# Task to complete:
Take the entries below and print only the lines from the one with "More parts follow." through the one with "return [tuple(p) for", exactly as they stand, both ends included.

# Entries supplied:
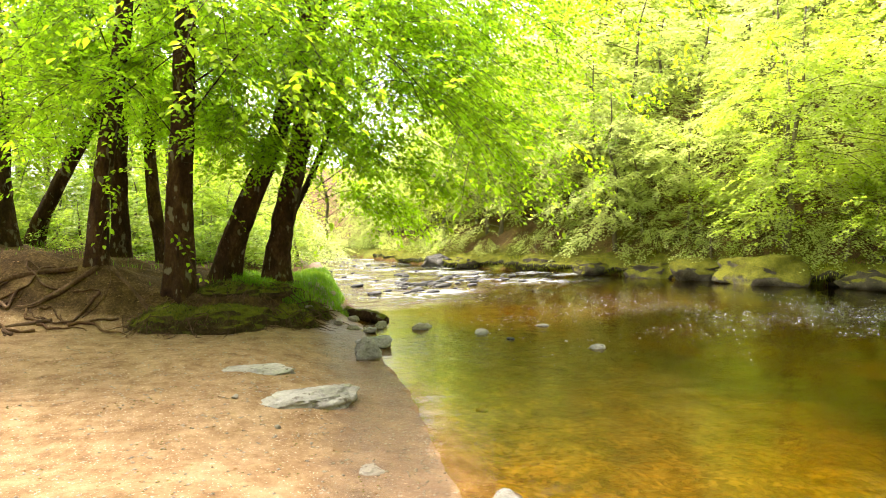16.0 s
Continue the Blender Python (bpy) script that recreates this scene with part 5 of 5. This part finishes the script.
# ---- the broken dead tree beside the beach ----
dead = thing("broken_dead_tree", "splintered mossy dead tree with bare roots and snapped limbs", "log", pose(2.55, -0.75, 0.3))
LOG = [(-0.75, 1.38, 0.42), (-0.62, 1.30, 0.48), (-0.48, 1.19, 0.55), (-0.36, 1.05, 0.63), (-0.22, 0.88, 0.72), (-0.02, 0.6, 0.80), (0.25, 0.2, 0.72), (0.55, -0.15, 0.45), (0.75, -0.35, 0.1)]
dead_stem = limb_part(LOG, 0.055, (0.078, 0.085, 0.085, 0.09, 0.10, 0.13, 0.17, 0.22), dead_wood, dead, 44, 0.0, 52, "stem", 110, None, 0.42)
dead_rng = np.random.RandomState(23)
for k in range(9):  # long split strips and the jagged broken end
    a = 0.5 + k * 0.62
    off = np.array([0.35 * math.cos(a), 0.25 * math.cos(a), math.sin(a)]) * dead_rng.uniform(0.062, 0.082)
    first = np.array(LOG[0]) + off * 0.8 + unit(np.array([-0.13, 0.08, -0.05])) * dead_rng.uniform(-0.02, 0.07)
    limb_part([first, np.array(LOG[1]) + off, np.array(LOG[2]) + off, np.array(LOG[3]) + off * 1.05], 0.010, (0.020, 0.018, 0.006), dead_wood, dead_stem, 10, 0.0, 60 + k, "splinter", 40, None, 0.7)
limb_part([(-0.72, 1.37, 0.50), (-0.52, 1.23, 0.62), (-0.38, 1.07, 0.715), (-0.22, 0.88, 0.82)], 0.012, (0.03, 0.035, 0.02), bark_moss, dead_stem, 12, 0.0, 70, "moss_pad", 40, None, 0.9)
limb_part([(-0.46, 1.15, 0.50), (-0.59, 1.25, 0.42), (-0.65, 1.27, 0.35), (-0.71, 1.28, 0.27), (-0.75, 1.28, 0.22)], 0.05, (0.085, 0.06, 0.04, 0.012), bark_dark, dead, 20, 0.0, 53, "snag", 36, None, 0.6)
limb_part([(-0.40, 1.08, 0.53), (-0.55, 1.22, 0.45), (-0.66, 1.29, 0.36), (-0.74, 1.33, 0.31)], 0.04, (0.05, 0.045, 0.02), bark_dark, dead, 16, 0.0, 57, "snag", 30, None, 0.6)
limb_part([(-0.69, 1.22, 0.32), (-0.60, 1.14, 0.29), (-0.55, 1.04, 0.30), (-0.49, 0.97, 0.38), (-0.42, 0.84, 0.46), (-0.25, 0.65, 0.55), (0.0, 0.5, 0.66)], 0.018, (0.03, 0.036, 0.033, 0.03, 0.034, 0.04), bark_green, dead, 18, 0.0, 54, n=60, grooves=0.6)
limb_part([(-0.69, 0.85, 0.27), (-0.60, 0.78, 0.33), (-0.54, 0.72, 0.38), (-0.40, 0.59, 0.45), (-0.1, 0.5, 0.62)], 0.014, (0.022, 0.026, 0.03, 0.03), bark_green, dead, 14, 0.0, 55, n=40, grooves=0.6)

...

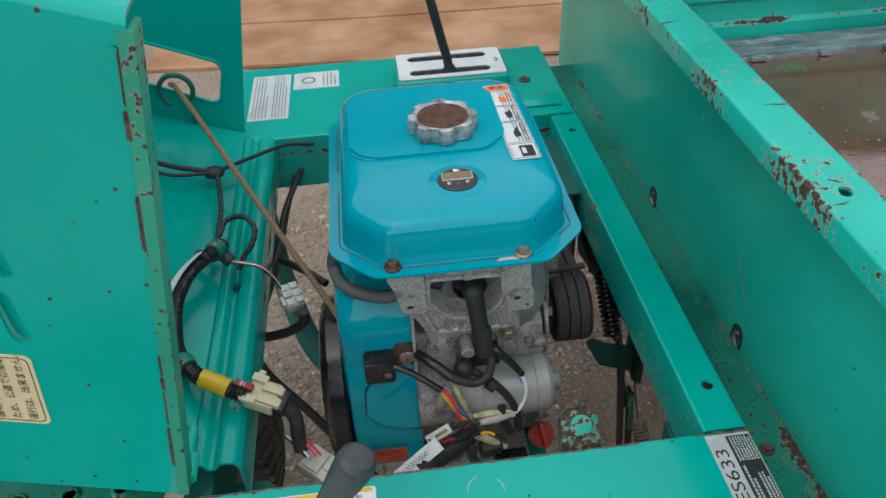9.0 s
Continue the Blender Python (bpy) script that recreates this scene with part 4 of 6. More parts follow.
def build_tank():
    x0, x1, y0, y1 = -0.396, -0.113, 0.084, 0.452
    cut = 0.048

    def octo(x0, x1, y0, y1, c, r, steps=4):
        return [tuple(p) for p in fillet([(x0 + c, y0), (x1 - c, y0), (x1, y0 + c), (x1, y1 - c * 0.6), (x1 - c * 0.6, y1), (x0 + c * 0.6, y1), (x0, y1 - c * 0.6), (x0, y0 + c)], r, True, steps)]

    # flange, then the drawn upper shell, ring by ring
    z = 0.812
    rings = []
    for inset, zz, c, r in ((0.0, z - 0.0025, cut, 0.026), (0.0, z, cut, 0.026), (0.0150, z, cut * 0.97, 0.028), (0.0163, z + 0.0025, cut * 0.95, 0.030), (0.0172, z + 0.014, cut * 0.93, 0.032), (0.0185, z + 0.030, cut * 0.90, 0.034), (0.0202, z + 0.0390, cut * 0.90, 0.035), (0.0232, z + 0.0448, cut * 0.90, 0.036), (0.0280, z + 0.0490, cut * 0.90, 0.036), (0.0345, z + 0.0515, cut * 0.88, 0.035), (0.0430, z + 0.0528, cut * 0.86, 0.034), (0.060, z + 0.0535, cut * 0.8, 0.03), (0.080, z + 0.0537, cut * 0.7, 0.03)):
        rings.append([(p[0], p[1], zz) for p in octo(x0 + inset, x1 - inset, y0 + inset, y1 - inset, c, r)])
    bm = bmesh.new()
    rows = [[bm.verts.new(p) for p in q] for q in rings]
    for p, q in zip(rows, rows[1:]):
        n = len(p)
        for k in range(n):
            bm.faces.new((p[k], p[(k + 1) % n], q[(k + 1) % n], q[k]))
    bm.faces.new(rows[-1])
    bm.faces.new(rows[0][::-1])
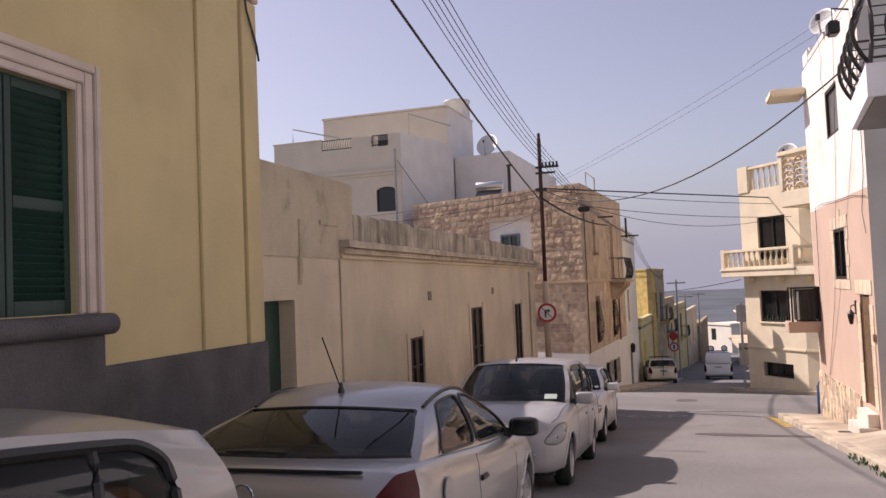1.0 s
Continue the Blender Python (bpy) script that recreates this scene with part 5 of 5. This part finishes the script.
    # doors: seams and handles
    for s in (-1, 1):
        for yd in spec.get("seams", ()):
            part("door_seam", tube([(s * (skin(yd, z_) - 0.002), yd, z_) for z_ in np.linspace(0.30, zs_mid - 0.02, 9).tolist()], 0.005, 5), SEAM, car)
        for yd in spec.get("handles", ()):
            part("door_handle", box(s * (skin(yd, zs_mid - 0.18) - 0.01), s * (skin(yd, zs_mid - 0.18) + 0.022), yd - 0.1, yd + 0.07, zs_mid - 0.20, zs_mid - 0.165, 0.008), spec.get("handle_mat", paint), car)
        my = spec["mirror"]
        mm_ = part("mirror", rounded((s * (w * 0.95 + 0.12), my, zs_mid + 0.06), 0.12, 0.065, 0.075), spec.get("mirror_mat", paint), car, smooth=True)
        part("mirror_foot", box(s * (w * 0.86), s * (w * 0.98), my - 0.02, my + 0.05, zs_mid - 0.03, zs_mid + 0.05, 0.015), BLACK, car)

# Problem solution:
Continue the Blender Python (bpy) script that recreates this scene with part 4 of 6. More parts follow.
def build_tank():
    x0, x1, y0, y1 = -0.396, -0.113, 0.084, 0.452
    cut = 0.048

    def octo(x0, x1, y0, y1, c, r, steps=4):
        return [tuple(p) for p in fillet([(x0 + c, y0), (x1 - c, y0), (x1, y0 + c), (x1, y1 - c * 0.6), (x1 - c * 0.6, y1), (x0 + c * 0.6, y1), (x0, y1 - c * 0.6), (x0, y0 + c)], r, True, steps)]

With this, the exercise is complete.